No, the IAT(or any other predictive test) does not reliably determine behavior on a specific person. A predictive test is not accurate at the individual level unless the criteria being measured matches perfectly with the criteria being predicted, and as shown below this is not the case for IAT's.
According to this meta-analysis of 122 research papers representing 14,900 subjects, implicit association tests can predict unconscious bias regarding intergroup behavior which would not have been predicted by conscious self-reporting of bias. However, all other forms of bias examined in the meta-analysis were predicted better through explicit self-reporting than through IAT's. Furthermore, a combination of implicit tests and self-reporting of bias results in better predictions than predictions made with an IAT alone for all types of bias.
Regardless of the type of bias being measured, overall the IAT's had a predictive validity of 0.274, and the explicit tests had a predictive validity of 0.361. This is far short of the '1' needed to perfectly predict individual behavior. A value of 0.35 is considered a decent value for predictive validity, so IAT's can be considered a below-average estimation of bias.
The Study: The meta-analysis aggregated 122 research papers that examined the predictive validity of both IAT's, such as the one mentioned in the OP, and explicit tests, such as self-reporting of a subject's conscious thoughts when presented with some situation. The overall results of the meta-analysis can be seen in the following graph:

Essentially, for Black-White(and any two other groups) interracial behavior, such as whether a subject is more likely to associate weapons with black Americans or white Americans, IAT's offered a better prediction of behavior than explicit self-reporting of the subject's conscious beliefs.

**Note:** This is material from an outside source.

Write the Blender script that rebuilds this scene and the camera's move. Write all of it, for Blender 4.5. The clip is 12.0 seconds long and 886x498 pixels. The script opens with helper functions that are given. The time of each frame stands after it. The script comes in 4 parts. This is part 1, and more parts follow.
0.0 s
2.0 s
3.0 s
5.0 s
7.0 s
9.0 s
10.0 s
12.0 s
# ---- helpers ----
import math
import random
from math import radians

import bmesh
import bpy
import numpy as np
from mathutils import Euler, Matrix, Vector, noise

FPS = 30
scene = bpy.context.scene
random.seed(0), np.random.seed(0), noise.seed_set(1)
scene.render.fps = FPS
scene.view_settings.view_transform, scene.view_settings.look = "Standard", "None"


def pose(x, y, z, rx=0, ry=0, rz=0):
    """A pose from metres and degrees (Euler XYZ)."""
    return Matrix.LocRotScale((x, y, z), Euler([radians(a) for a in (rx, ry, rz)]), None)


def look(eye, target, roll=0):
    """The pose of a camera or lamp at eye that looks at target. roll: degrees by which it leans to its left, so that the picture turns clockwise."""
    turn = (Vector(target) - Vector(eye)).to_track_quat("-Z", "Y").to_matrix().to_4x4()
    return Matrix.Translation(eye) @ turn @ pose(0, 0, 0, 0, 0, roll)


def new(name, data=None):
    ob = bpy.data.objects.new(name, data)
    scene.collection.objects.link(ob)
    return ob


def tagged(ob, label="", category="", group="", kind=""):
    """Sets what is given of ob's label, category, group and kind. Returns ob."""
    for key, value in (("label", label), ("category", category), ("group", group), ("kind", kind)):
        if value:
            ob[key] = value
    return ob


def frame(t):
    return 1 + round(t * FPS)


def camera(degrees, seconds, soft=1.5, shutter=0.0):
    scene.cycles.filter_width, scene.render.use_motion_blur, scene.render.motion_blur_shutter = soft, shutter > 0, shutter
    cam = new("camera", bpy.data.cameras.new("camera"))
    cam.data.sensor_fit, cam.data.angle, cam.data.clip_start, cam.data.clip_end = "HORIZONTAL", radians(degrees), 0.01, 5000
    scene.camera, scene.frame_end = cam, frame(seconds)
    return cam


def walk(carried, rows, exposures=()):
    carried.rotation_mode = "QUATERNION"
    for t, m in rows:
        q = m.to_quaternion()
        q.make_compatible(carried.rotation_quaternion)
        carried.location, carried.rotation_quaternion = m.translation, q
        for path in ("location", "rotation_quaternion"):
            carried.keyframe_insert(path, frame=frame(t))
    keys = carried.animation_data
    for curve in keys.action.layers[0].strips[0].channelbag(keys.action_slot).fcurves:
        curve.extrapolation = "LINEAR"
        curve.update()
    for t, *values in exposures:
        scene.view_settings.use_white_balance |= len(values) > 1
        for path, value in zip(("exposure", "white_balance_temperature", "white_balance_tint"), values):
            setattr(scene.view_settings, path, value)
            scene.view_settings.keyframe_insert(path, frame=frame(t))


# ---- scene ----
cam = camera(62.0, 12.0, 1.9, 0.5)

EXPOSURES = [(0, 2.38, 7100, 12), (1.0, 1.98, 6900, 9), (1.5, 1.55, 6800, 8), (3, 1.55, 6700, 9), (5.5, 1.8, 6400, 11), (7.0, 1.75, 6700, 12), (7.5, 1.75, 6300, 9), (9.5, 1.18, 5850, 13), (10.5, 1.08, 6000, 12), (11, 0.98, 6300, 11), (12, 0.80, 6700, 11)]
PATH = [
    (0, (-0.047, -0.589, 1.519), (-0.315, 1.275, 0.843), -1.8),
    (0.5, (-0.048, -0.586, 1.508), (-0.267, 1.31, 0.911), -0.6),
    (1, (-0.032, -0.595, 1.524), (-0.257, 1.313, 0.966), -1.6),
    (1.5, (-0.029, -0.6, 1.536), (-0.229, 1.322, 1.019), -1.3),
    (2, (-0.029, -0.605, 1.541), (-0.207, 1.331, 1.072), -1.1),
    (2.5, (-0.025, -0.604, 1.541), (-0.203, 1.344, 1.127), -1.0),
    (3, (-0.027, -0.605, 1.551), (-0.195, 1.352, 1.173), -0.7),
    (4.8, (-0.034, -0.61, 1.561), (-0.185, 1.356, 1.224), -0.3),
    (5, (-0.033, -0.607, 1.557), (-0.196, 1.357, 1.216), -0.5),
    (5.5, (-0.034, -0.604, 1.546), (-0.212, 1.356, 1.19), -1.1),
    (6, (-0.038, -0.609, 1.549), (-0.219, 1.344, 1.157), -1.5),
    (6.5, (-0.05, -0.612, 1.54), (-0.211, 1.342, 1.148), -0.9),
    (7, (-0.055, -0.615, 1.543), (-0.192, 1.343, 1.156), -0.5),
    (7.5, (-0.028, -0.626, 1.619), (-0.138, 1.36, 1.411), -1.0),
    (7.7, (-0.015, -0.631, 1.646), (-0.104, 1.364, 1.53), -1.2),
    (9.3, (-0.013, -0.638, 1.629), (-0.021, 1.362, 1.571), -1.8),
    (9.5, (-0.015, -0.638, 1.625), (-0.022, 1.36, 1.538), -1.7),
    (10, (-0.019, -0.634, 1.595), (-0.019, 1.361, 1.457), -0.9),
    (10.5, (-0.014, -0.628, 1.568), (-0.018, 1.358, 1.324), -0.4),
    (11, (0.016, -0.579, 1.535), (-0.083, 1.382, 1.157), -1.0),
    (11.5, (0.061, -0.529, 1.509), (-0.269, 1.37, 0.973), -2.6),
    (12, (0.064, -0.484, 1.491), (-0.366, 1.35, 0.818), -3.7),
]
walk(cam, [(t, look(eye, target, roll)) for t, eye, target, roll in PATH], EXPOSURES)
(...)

From the paper:
For 32 samples with criterion measures involving Black–White interracial behavior, predictive validity of IAT measures significantly exceeded that of self-report measures.
However, IAT's fail to predict bias in other areas, particularly in the fields of consumer products, political preferences, and clinical phenomena (phobias, anxieties, etc.):
In several other topic domains — especially consumer preferences, political preferences, and clinical phenomena — it was strongly evident that self-report measures predicted criterion variance not predicted by IAT measures.
Furthermore, when combined the predictive validity of both implicit and explicit tests increased when the IAT-explicit correlation (IEC) was examined:
The finding that IEC magnitude was positively associated with predictive validity for both ICCs and ECCs was expected from reasoning that, when IAT and self-report measures agree, the constructs that they measure will likely reinforce each other in determining behavior... Confirming this expectation, IEC magnitude positively predicted 29.9% of the variability of ICC effect sizes and 34.3% of the variability of ECCs (see Tables 4 and 5).
In short, unconscious interracial bias can be better predicted by IAT's than by explicit self-reporting, though other types of unconscious bias are better predicted by self reporting. Regardless of the type of bias, if the results of explicit and implicit tests match then bias can be reliably predicted. However, the predictive value for both is (far) less than 1, so a perfect prediction is not possible. Thus, an IAT cannot guarantee the bias at an individual level.